__INSTRUCTION__: Take the data below and extract the lines from the one with "return Matrix.LocRotScale((x, y, z), Euler([radians(a)" to the one with "what is given", inclusive, exactly as written.

__RECORDED DATA__:
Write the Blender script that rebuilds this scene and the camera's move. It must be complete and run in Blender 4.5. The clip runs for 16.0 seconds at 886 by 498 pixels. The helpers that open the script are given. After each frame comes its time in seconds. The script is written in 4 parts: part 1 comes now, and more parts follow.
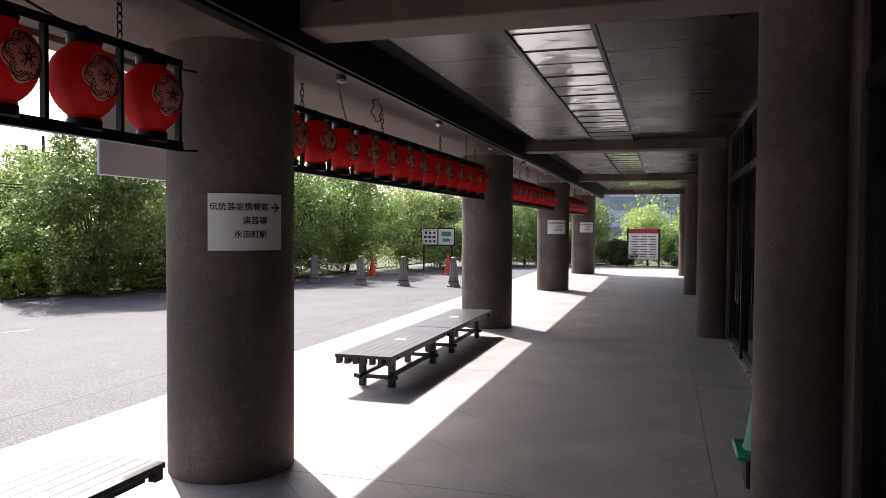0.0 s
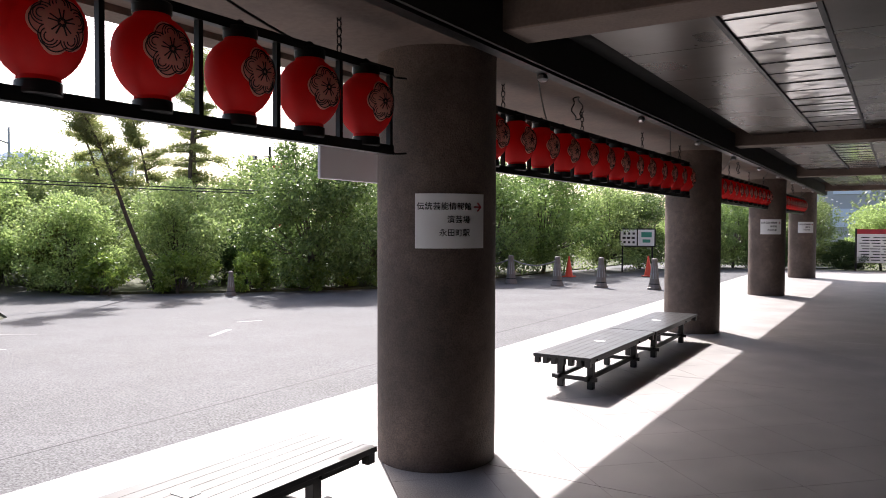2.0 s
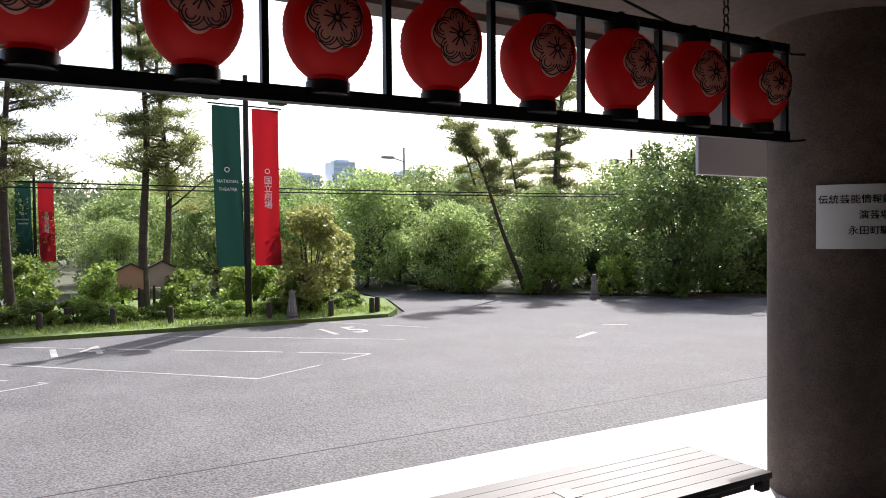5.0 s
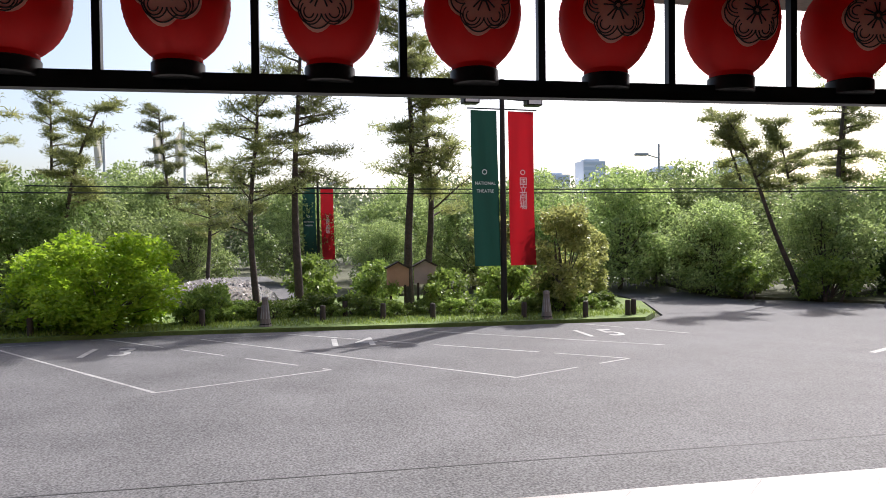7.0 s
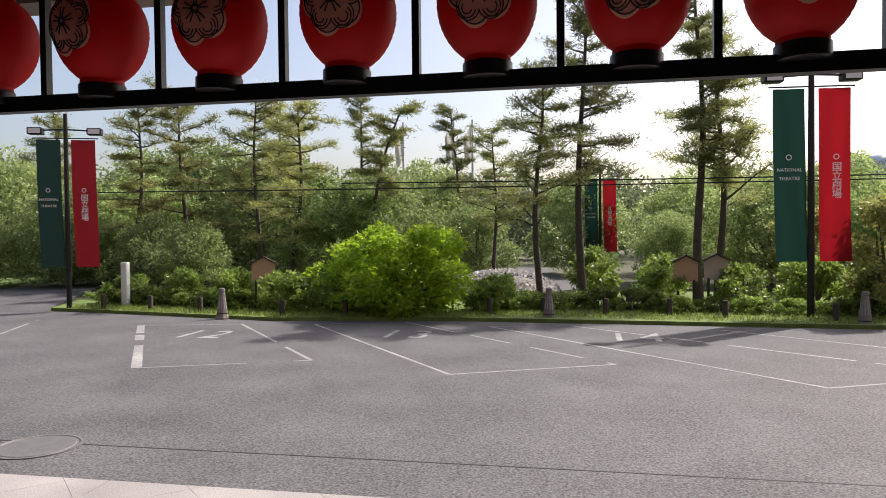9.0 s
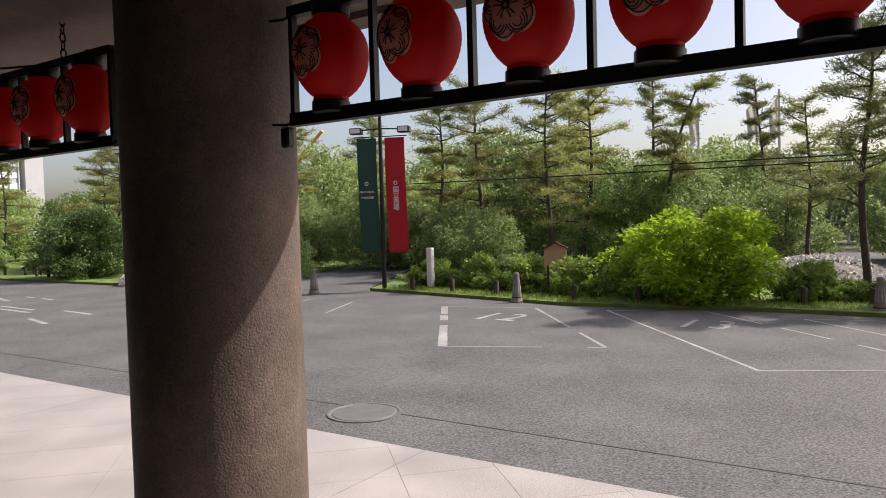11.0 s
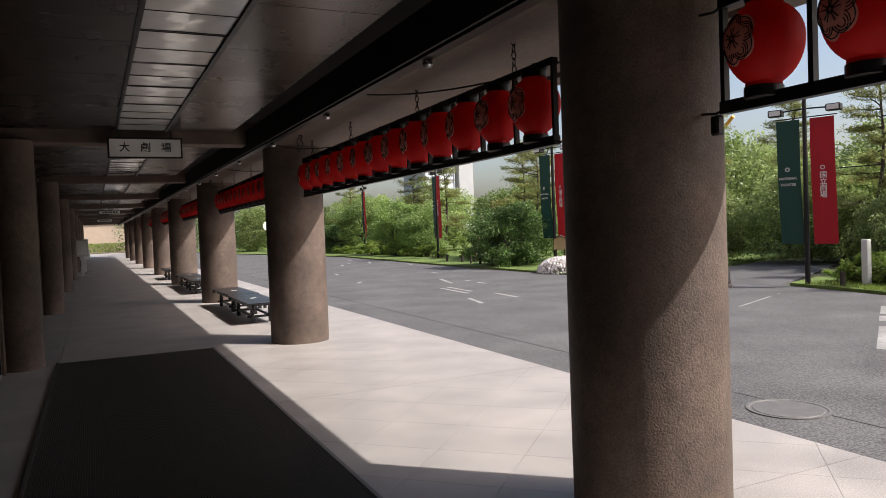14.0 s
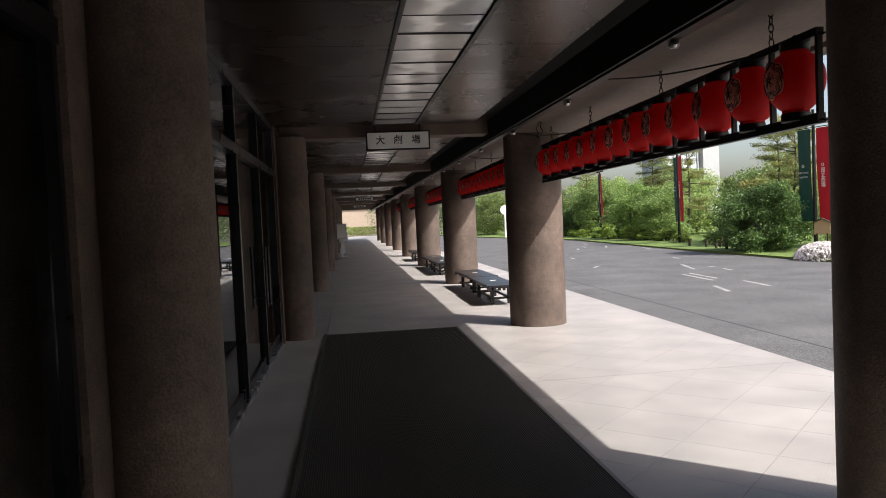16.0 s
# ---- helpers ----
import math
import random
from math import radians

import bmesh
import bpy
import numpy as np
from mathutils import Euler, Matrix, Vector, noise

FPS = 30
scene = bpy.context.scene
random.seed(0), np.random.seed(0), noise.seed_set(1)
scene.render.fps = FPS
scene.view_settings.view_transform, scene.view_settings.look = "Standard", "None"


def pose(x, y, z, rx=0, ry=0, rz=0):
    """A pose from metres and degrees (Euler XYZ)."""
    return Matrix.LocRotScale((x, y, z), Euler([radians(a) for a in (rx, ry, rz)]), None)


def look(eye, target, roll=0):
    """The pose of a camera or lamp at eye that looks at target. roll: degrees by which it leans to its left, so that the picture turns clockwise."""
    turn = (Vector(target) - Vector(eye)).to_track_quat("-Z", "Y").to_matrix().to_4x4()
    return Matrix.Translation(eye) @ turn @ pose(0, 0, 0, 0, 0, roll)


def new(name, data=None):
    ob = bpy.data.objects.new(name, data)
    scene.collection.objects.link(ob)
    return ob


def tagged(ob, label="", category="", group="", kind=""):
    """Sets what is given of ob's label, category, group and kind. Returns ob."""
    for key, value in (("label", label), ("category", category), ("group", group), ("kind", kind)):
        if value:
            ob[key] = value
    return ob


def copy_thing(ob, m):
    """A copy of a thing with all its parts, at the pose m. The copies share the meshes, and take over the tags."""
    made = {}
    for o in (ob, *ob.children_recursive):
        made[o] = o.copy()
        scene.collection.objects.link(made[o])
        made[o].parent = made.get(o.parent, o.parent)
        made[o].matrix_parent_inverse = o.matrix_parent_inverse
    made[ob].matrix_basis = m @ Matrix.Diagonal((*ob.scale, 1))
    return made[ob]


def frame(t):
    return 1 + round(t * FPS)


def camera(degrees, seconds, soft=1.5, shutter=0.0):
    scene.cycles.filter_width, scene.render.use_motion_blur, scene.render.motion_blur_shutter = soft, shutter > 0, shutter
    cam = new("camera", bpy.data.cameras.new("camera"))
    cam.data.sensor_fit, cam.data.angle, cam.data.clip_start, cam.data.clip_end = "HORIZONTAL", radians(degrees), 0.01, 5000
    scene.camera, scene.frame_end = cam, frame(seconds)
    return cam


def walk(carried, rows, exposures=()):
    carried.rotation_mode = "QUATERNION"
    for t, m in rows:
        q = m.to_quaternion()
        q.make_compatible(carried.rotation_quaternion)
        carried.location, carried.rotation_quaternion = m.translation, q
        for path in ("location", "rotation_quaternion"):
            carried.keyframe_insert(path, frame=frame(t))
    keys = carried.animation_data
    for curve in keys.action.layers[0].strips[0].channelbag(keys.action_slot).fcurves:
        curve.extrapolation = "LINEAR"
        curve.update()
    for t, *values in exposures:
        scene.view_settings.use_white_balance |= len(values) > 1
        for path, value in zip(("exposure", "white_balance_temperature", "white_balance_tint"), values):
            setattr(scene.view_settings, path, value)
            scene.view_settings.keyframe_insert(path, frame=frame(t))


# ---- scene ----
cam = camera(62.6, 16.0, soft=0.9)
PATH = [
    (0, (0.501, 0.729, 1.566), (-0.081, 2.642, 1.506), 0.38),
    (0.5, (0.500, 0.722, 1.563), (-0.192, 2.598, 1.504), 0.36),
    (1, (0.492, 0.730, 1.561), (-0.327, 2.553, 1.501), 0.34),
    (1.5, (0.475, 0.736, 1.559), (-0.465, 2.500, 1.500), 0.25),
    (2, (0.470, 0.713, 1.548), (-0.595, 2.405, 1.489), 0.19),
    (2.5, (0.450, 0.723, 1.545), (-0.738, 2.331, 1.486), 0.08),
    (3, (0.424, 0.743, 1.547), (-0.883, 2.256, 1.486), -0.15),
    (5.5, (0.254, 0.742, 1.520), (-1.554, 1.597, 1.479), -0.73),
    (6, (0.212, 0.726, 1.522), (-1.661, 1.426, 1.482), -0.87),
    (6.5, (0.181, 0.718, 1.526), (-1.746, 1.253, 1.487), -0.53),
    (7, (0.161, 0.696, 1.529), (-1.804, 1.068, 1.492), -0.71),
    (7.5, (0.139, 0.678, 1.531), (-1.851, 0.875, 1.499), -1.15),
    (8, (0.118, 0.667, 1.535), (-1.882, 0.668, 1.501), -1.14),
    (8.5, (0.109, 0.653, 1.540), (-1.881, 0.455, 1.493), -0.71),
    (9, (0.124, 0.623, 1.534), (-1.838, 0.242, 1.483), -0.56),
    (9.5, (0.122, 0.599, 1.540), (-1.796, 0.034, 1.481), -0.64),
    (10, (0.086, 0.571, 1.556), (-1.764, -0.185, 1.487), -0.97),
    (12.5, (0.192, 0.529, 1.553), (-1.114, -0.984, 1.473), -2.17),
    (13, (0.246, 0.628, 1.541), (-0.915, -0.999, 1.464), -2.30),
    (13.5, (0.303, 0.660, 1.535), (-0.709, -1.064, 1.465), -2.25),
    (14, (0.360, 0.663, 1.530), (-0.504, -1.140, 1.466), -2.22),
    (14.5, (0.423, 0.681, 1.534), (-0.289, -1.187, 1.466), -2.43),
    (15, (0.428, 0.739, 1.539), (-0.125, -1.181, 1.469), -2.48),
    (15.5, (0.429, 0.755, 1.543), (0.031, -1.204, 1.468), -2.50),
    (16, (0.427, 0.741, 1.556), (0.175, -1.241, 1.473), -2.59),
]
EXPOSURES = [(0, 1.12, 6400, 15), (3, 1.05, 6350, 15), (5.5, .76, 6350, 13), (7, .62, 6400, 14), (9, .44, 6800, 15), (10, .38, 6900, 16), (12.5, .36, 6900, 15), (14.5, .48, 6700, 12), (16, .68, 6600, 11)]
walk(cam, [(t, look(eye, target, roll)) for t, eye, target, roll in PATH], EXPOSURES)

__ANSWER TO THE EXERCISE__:
    return Matrix.LocRotScale((x, y, z), Euler([radians(a) for a in (rx, ry, rz)]), None)


def look(eye, target, roll=0):
    """The pose of a camera or lamp at eye that looks at target. roll: degrees by which it leans to its left, so that the picture turns clockwise."""
    turn = (Vector(target) - Vector(eye)).to_track_quat("-Z", "Y").to_matrix().to_4x4()
    return Matrix.Translation(eye) @ turn @ pose(0, 0, 0, 0, 0, roll)


def new(name, data=None):
    ob = bpy.data.objects.new(name, data)
    scene.collection.objects.link(ob)
    return ob


def tagged(ob, label="", category="", group="", kind=""):
    """Sets what is given of ob's label, category, group and kind. Returns ob."""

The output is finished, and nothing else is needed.